Hi. Any one that got an idear on how to solve these issues with

Hi. Any one that got an idear on how to solve these issues with the material getting stuck.

Make sure you never, ever, let go of the end of your filament. as soon as it tangles freely it will slip under another winding and spoil the spool forever. Unless, that is, you unwind (and rewind) a huge part of the filament until you get down to the “clean” windings.

yes, with time an patience (and a set of extra hands) unwrap all the filament and put it back properly. It will be a mess, but its doable.

I was afraid that was the solutions :frowning:

The best solution, in my opinion, is prevention. Make a nice setup, and you won’t have problems like these in the future.
https://plus.google.com/106835793717886967372/posts/j5yzqBvABvr

I found in the past that sometimes if you kept the all the filament loose enough you could still print and the tangle wouldn’t be a huge problem.
Still you should re spool it.

But what if you have multiple spools or cut the filament to pack up and transport the printer (twice a week)?

I just slap on a length of painter’s tape (the wide stuff I use on my build platform for PLA) onto the spool before unloading my filament to keep the loops stationary when moving/transporting them. Much easier than trying to tie it down somehow.

or bore a hole on the spool itself, assuming it doesn’t come with one. If it’s held in place, it can’t tangle.

@Daniel_Aaron_Bislip - the gottcha with that approach is figuring out ways to maintain tension on the filament when (re)moving it so that coils don’t slip under/over one another.

I’ve never ever had this happen, here’s my setup: http://img571.imageshack.us/img571/7479/137072d06e6b4007911cc88.jpg

Never let the cut end of the filament go uncontained. When you remove it from the printer, secure the end to the spool by taping it or putting it through a hole on the spool to keep it from slipping under any of the other loops of filament.

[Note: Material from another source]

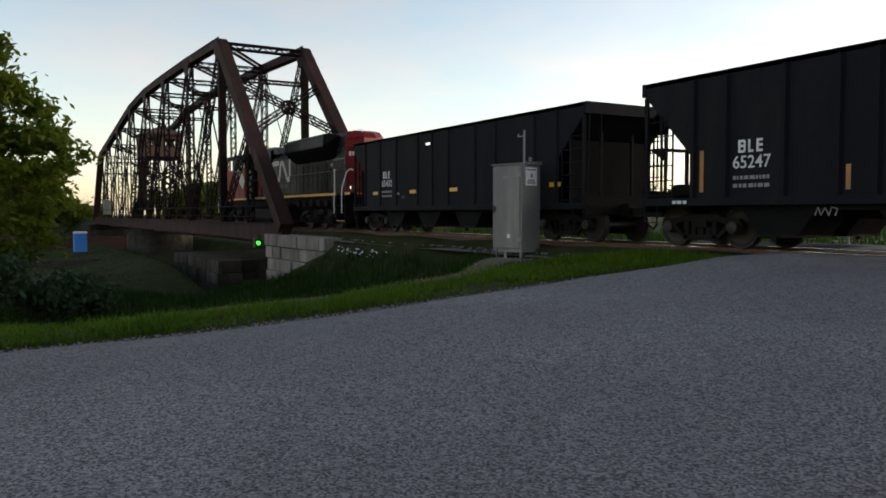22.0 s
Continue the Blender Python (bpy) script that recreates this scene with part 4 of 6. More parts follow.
    # cab
    ca, cb, cs = (16.85, 18.85, 3.38) if dusty else (17.0, 18.85, 3.3)
    ct = 4.06 if dusty else 3.98
    cab = part("cab_body", px(Mesh(), [(ca, 1.62), (cb, 1.62), (cb, cs), (ca, cs)], -1.45, 1.45), red, ob)
    for xa_, xb_ in ((ca, ca + 0.14), (ca + 0.85, ca + 0.98), (cb - 0.32, cb - 0.2)):
        for y in (-1.45, 1.38):
            part("cab_pillar", bx(Mesh(), xa_, xb_, y, y + 0.07, cs, ct), LOCO_RED, cab)
    for y in (-1.45, 1.36):
        part("cab_header", bx(Mesh(), ca, cb - 0.2, y, y + 0.09, ct - 0.08, ct + 0.04), LOCO_RED if dusty else LOCO_BLACK, cab)
    fr = Mesh()
    for ya_, yb_ in ((-1.45, -1.3), (-0.1, 0.1), (1.3, 1.45)):
        fr.add([(X(cb), ya_, cs), (X(cb), yb_, cs), (X(cb - 0.22), yb_, ct), (X(cb - 0.22), ya_, ct), (X(cb - 0.08), ya_, cs), (X(cb - 0.08), yb_, cs), (X(cb - 0.3), yb_, ct), (X(cb - 0.3), ya_, ct)],
               [(0, 1, 2, 3), (7, 6, 5, 4), (0, 3, 7, 4), (1, 5, 6, 2), (3, 2, 6, 7), (0, 4, 5, 1)])
    part("windscreen_frame", fr, LOCO_RED, cab)
    part("windscreen", Mesh().add([(X(cb - 0.05), -1.3, cs), (X(cb - 0.05), 1.3, cs), (X(cb - 0.27), 1.3, ct), (X(cb - 0.27), -1.3, ct)], [(0, 1, 2, 3)]), GLASS, cab).visible_shadow = False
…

Back in my days installing network cabling, I used to use a rubber band to secure and maintain tension on the wire-end. Basically, take the end of the wire / filament, and bend it to 90 degrees or so (2" from the end), take a rubber band and wrap it over the end (at the bend) a couple of times, and then take the excess and loop it over the circumference of the spool.

Haven’t tried it with filament yet (haven’t changed spools yet), but it should work just fine.

I just bend the end of the filament and throw it in a bag.

Like the suggestions mentioned above, respooling filament is tedious but worth the effort. I’m currently running a 2-3 hour print and I have this very same issue… Ive had this happen on a spool before, it tends to happen near the end of the filament. I have a timer set to 10min intervals so I can loosen the filament before it tightens to a tangle. Feels like baby sitting at this point.

No the feeling, but with 20hour jobs it is not an option.

suggestion : if you have those large 1kg milk powder cans, you can use it to re-spool. or even make 1 out of cardboard? unwinding the full things will be a mess, i handle lotsa cables before, you dont wanna unwind it in your house … its like a cat going ape shit on a thread! then you will have the problem of twists, while unwinding, you should see if you can un-twist them.

Full unwinding will create more knots then are in there before.
This isn’t rope. It liked to keep it’s shape.

nope … full unwinding without reeling it in simultaneously will create more knots. its like letting go a handful of toothpicks, rather than picking out each 1 … 1 by 1 … but with all of them still in 1 hand.